While returns are often modeled as normal, asset prices are typically modeled using the lognormal distribution. This is because asset prices cannot be negative, and the lognormal distribution is bounded below by zero. If a variable $Y$ is lognormally distributed, then the natural logarithm of $Y$, $\ln (Y)$, is normally distributed. This property aligns with finance theory: continuously compounded returns are normally distributed, so the future price $S_t=S_0{e}^{r_t}$ becomes lognormal. The distribution is positively skewed, meaning it allows for the possibility of extremely high outcomes (large price gains) with a long right tail, which often matches observed market behavior better than the symmetrical normal distribution.

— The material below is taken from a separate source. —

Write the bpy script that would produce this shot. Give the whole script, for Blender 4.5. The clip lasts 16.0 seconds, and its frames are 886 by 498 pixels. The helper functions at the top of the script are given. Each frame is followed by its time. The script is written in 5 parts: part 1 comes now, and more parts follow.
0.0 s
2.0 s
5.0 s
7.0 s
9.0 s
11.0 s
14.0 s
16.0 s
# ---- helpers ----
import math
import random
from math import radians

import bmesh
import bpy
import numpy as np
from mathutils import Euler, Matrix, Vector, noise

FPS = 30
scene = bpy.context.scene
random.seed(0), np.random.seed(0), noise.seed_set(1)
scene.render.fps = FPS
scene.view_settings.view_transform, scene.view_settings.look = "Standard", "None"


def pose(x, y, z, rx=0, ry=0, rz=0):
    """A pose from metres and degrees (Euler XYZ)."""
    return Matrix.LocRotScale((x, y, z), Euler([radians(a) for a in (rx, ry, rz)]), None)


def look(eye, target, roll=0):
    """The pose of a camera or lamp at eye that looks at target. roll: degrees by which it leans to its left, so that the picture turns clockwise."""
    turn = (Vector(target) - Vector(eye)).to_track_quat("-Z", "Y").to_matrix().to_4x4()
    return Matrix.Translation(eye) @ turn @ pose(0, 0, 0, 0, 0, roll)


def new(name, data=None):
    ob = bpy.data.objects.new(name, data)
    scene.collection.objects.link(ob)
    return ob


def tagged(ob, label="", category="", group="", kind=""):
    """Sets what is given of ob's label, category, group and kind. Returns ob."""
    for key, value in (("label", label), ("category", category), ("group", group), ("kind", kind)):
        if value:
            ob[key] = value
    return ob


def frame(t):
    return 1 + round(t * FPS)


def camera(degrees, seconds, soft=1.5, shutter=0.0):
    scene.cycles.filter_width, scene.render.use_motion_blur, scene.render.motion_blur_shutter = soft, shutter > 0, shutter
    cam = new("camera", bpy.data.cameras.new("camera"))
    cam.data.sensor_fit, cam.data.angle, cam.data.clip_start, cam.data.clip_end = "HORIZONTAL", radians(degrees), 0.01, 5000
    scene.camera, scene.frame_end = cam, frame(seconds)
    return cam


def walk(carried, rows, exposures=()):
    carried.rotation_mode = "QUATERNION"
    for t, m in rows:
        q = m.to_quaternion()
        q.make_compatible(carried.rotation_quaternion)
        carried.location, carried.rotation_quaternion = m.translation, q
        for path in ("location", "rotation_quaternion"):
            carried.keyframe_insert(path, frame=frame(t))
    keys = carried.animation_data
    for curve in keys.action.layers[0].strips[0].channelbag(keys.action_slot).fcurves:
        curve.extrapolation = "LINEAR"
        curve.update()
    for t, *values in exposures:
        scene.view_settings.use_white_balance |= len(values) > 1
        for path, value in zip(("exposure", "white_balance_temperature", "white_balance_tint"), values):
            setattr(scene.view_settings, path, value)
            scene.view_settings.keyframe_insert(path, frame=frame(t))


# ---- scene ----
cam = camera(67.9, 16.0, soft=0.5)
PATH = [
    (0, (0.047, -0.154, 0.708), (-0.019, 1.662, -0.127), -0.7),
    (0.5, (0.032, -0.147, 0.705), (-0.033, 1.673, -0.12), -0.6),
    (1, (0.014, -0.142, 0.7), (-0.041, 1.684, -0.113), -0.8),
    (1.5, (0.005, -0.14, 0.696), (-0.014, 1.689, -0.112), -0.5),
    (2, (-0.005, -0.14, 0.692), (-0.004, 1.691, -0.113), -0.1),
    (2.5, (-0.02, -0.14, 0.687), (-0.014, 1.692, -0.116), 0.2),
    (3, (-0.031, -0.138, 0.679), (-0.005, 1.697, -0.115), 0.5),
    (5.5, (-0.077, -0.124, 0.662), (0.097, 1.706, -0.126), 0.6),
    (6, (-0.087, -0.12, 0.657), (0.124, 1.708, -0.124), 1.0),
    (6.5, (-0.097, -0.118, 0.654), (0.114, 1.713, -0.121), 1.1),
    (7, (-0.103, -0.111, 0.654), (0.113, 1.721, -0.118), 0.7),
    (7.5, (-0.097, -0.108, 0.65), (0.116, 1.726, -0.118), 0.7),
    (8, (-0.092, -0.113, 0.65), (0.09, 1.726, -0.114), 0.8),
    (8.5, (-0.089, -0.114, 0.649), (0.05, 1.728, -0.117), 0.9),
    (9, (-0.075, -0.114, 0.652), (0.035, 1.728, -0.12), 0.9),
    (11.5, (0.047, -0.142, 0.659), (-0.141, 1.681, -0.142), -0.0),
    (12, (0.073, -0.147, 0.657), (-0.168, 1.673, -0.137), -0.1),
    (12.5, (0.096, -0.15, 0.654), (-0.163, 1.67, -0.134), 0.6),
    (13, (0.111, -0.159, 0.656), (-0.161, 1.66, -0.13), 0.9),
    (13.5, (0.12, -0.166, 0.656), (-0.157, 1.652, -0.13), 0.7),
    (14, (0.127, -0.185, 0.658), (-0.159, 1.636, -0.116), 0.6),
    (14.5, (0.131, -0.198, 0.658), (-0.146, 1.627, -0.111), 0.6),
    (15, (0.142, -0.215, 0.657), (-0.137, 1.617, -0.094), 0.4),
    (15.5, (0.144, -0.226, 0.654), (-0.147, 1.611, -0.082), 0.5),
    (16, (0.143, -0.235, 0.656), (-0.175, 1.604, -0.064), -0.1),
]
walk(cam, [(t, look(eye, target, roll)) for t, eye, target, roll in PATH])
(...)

Applied Decision Frameworks: Safety-First and Risk Assessment

Distribution theory moves from description to decision-making through specific criteria. Roy's safety-first criterion helps you choose the portfolio that minimizes the probability of a return falling below a minimum acceptable threshold, or shortfall risk. The optimal portfolio is the one with the highest Safety-First Ratio (SFR): $$SFR=\frac{E(R_p)-R_L}{{\sigma }_p}$$ where $E(R_p)$ is the expected portfolio return, ${\sigma }_p$ is its standard deviation, and $R_L$ is the threshold level. A higher ratio indicates a lower probability of shortfall. For example, if a pension fund must achieve a 3% return to meet liabilities ($R_L=0.03$), it would compare portfolios based on their SFR.

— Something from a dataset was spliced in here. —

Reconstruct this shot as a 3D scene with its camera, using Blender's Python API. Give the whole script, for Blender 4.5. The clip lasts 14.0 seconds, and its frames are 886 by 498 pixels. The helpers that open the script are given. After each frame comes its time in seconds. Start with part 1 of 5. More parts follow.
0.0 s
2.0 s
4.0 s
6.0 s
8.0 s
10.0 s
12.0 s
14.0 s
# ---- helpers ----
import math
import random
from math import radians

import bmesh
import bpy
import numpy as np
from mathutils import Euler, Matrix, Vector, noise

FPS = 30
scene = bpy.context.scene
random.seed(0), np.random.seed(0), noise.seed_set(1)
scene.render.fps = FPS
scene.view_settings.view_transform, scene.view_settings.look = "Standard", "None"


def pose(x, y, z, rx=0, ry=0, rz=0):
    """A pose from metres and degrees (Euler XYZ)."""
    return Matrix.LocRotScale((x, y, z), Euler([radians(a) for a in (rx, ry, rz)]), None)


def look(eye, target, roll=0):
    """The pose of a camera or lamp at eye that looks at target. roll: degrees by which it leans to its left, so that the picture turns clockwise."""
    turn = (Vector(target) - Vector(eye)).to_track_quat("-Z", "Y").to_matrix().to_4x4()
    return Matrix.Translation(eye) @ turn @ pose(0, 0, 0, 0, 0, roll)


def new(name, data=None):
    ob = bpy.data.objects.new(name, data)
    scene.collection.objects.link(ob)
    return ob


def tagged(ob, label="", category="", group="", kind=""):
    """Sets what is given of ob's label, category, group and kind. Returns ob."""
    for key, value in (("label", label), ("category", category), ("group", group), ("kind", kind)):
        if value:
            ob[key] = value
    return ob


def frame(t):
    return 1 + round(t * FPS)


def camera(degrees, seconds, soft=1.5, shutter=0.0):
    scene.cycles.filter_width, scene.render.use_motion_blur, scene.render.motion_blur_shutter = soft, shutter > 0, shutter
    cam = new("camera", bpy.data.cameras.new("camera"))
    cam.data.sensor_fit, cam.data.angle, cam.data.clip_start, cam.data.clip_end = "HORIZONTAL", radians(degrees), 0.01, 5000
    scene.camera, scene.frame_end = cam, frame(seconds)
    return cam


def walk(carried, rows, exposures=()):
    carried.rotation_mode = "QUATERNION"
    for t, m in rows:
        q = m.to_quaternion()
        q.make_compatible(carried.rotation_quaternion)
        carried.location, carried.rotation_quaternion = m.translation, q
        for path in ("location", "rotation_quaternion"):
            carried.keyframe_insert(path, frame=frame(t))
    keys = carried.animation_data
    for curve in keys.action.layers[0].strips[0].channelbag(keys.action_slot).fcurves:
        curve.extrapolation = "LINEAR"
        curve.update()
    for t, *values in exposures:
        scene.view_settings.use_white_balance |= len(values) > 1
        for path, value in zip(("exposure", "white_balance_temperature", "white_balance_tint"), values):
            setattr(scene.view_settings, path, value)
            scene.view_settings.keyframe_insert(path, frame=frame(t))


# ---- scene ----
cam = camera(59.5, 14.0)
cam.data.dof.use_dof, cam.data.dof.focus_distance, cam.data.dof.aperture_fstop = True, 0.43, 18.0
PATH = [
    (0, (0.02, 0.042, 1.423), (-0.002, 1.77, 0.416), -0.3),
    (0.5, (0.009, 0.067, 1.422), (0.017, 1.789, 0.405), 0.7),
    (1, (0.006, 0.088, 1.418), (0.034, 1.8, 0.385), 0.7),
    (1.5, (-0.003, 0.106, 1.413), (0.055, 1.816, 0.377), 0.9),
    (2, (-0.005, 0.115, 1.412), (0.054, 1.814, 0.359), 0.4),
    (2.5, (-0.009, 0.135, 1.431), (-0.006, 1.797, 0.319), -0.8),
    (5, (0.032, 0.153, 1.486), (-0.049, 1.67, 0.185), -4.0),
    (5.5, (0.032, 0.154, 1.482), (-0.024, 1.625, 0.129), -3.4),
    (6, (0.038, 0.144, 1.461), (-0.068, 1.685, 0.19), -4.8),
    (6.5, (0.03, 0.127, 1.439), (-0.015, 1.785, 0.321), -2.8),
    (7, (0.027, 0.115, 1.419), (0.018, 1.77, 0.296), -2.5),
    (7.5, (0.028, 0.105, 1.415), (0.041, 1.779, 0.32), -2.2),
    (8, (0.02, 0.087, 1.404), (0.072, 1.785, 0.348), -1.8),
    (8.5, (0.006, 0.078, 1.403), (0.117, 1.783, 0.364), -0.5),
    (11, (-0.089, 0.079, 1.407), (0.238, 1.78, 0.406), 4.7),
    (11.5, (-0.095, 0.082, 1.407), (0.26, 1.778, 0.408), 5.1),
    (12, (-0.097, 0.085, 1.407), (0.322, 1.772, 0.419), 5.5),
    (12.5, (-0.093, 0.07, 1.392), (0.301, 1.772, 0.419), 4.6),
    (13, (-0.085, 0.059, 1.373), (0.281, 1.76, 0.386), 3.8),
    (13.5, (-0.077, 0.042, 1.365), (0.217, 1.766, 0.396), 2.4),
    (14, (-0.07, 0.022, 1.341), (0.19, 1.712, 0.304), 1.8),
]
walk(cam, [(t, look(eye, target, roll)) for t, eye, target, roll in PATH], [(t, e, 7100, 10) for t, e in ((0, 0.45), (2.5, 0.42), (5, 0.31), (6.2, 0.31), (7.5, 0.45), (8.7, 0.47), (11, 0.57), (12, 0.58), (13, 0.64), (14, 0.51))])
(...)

Shortfall risk is the probability $P(R_p<R_L)$ itself, which you calculate directly using the normal distribution and z-tables. This application is vital for portfolio risk assessment, where Value at Risk (VaR) and other metrics rely on understanding the tails of return distributions. In option pricing, the Black-Scholes-Merton model famously assumes that stock prices follow a lognormal distribution, which allows for the closed-form calculation of option prices based on the probability of the stock finishing in-the-money.

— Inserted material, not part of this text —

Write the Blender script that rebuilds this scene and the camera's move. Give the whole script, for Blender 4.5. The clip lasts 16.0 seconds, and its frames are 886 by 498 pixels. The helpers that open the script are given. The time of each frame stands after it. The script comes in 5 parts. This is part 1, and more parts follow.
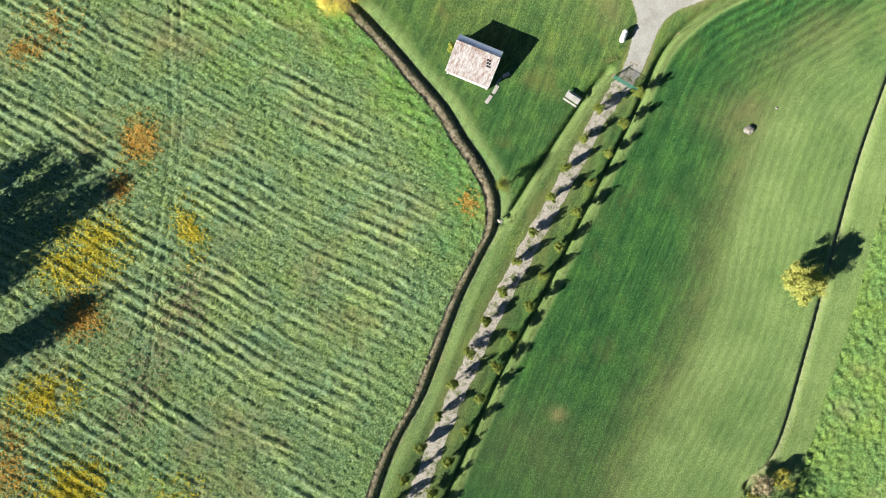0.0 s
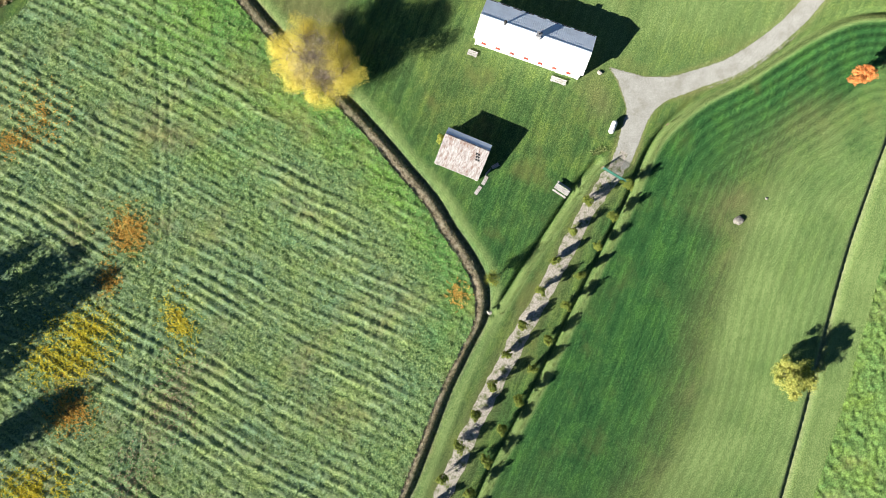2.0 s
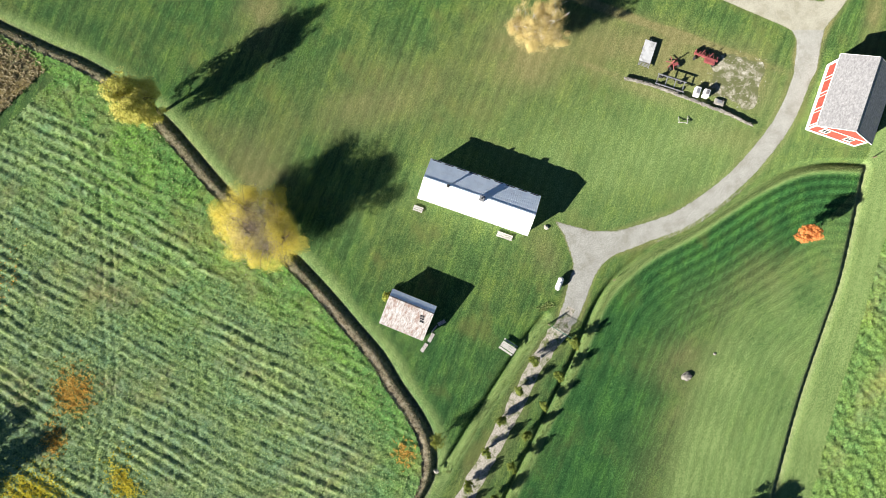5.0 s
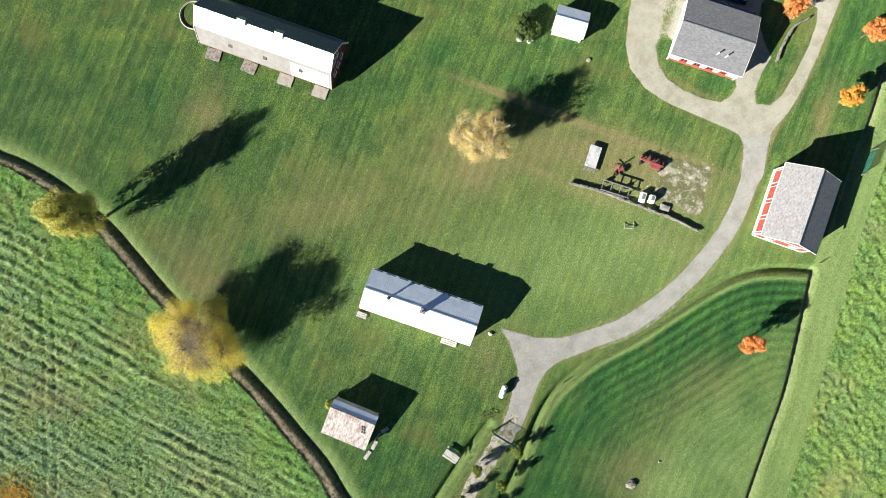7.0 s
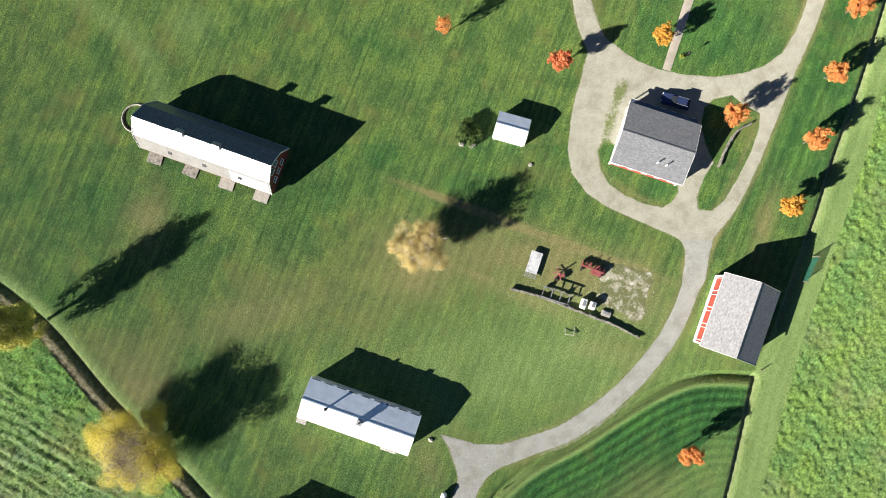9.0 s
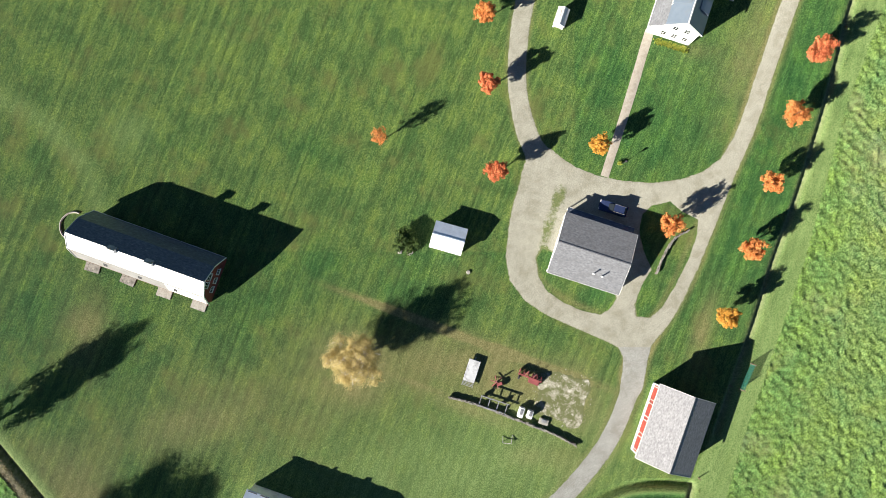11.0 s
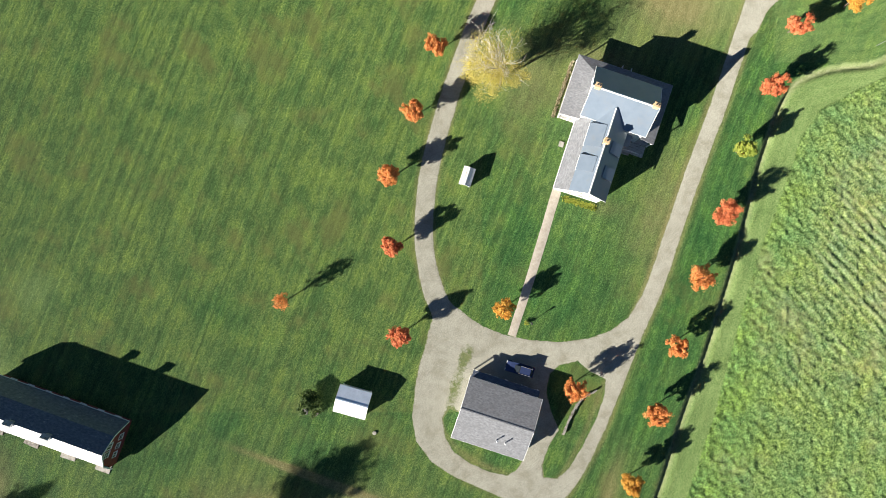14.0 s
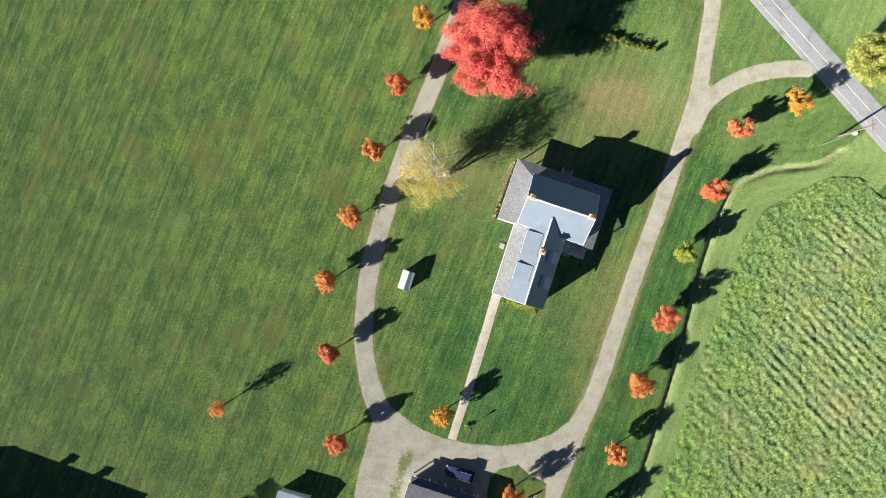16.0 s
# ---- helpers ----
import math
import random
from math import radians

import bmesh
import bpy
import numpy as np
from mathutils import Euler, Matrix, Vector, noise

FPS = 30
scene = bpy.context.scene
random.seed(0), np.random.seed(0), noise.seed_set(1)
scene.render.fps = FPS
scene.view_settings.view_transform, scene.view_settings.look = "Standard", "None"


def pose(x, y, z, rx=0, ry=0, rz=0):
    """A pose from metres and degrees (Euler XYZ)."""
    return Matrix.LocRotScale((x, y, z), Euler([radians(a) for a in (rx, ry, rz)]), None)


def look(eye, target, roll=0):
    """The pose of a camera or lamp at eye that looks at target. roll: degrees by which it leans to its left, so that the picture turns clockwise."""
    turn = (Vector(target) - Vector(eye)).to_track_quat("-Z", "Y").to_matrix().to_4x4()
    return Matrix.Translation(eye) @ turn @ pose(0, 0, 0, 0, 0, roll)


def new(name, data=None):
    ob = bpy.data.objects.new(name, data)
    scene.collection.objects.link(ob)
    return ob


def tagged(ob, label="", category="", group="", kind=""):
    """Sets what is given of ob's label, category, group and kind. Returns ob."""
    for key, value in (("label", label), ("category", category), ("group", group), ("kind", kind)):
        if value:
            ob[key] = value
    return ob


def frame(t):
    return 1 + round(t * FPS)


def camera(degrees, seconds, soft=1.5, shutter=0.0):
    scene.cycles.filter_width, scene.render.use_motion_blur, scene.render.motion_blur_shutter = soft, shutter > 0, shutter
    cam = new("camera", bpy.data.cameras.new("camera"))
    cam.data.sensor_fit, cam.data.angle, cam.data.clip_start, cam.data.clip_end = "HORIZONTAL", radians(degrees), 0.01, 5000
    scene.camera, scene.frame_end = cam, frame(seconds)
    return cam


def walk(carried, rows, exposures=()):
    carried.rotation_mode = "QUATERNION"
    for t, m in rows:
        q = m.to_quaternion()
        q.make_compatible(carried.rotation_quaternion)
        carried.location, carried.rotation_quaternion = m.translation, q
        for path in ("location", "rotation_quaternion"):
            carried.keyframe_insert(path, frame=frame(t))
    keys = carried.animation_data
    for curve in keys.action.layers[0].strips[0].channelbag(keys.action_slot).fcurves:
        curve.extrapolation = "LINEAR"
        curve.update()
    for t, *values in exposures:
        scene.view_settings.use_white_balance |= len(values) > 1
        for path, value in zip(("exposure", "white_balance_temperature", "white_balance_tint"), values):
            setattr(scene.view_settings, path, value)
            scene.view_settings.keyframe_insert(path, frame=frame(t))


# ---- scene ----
# the camera: a drone about a hundred metres up that looks straight down and glides over the farm
cam = camera(72.0, 16.0, soft=0.8)
ROWS = [
    (0.0, -0.70, -2.57, 98.21, 1.650, -0.082, 0.499),
    (0.5, -0.39, 0.94, 98.27, 1.722, -0.076, 0.499),
    (1.0, -0.06, 4.52, 98.34, 1.723, -0.107, 0.557),
    (1.5, 0.36, 8.18, 98.41, 1.749, -0.080, 0.484),
    (2.0, 0.89, 11.96, 98.47, 1.803, -0.083, 0.394),
    (2.5, 1.61, 15.84, 98.55, 1.898, -0.100, 0.361),
    (3.0, 2.64, 19.86, 98.65, 2.003, -0.060, 0.225),
    (3.5, 4.11, 24.08, 98.71, 2.013, 0.037, 0.147),
    (6.0, 14.06, 46.25, 98.73, 1.660, 0.027, -0.021),
    (6.5, 16.39, 50.61, 98.70, 1.617, 0.045, 0.001),
    (7.0, 18.76, 54.81, 98.67, 1.658, 0.042, 0.055),
    (7.5, 21.12, 58.89, 98.68, 1.767, 0.081, 0.084),
    (8.0, 23.48, 62.96, 98.78, 1.892, 0.063, 0.155),
    (8.5, 25.91, 67.18, 98.92, 1.947, 0.067, 0.090),
    (9.0, 28.43, 71.58, 99.02, 1.833, 0.112, 0.247),
    (11.5, 40.93, 94.03, 99.59, 1.531, 0.056, 0.087),
    (12.0, 43.46, 98.52, 99.61, 1.452, 0.024, 0.125),
    (12.5, 46.02, 102.98, 99.60, 1.443, 0.017, 0.069),
    (13.0, 48.58, 107.38, 99.58, 1.403, 0.036, 0.049),
    (13.5, 51.13, 111.71, 99.57, 1.377, 0.075, 0.066),
    (14.0, 53.68, 115.95, 99.55, 1.380, 0.086, -0.023),
    (14.5, 56.21, 120.12, 99.52, 1.411, 0.135, -0.078),
    (15.0, 58.76, 124.30, 99.46, 1.402, 0.187, -0.128),
    (15.5, 61.30, 128.51, 99.40, 1.387, 0.226, -0.134),
    (16.0, 63.82, 132.74, 99.39, 1.331, 0.288, -0.110),
]
walk(cam, [(t, pose(x, y, z, rx, ry, rz)) for t, x, y, z, rx, ry, rz in ROWS])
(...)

Monte Carlo Simulation: A Versatile Application Tool

Monte Carlo simulation is a computational technique that uses random sampling from specified probability distributions to model complex systems. The core concept involves: 1) defining a model with uncertain inputs (e.g., interest rates, volatility), 2) specifying probability distributions for these inputs (like normal or lognormal), 3) randomly generating thousands of possible scenarios, and 4) analyzing the distribution of outcomes. In finance, it's used for tasks where analytical solutions are difficult, such as valuing complex derivatives with multiple sources of risk, assessing the probability of project failure, or performing stress testing on a portfolio under non-normal market conditions. It translates theoretical distribution knowledge into practical, forward-looking analysis.

Common Pitfalls

1. Assuming Normality Without Justification: A major mistake is blindly assuming investment returns are normally distributed. Financial returns often exhibit "fat tails" (more extreme outcomes than the normal distribution predicts) and skew. This can lead to a significant underestimation of the probability of large losses. Correction: Always test distributional assumptions or use more robust models like the lognormal or historical simulation.
2. Misapplying the Lognormal Distribution: Confusing when to apply the normal vs. lognormal distribution is common. Remember, you model returns with the normal distribution (log returns, specifically) and prices with the lognormal distribution. Saying "asset prices are normally distributed" is incorrect and violates the non-negativity constraint of prices.
3. Z-Score and Probability Errors: When using z-tables, a frequent error is miscalculating the area for a two-tailed test or misreading the table format. For example, to find the probability a return is between 5% and 10%, you must find $P(Z\le z_{10\%})$ and subtract $P(Z\le z_{5\%})$, not simply look up one value. Correction: Always sketch a quick diagram of the normal curve and shade the area of interest to guide your calculation steps.
4. Overlooking the Parameters in the Binomial Model: In option pricing with a binomial tree, incorrectly specifying the up-factor, down-factor, or risk-neutral probability will derail the valuation. These parameters are derived from volatility and time, not arbitrary guesses. Correction: Use the standard formulas, like $u=e^{\sigma \sqrt{\Delta t}}$, to ensure the tree correctly models the asset's volatility.

Summary

• Probability distributions, including uniform, binomial, normal, and lognormal, provide the essential language for modeling financial uncertainty and risk.
• The standard normal distribution and z-tables allow for the practical calculation of probabilities for any normally distributed variable, a core skill for assessing return outcomes and shortfall risk.
• The lognormal distribution is specifically appropriate for modeling asset prices due to its lower bound of zero and positive skew, aligning with the reality that prices cannot be negative.
• Roy's safety-first criterion offers a decision rule for portfolio selection based on minimizing the probability of returns falling below a critical threshold, directly applying distribution theory to manager objectives.
• Monte Carlo simulation leverages random sampling from defined distributions to solve complex valuation and risk problems where analytical solutions are not feasible.
• A critical awareness of the limitations and assumptions behind each distribution, such as the fat tails in financial returns, is necessary to avoid misapplication and significant model risk.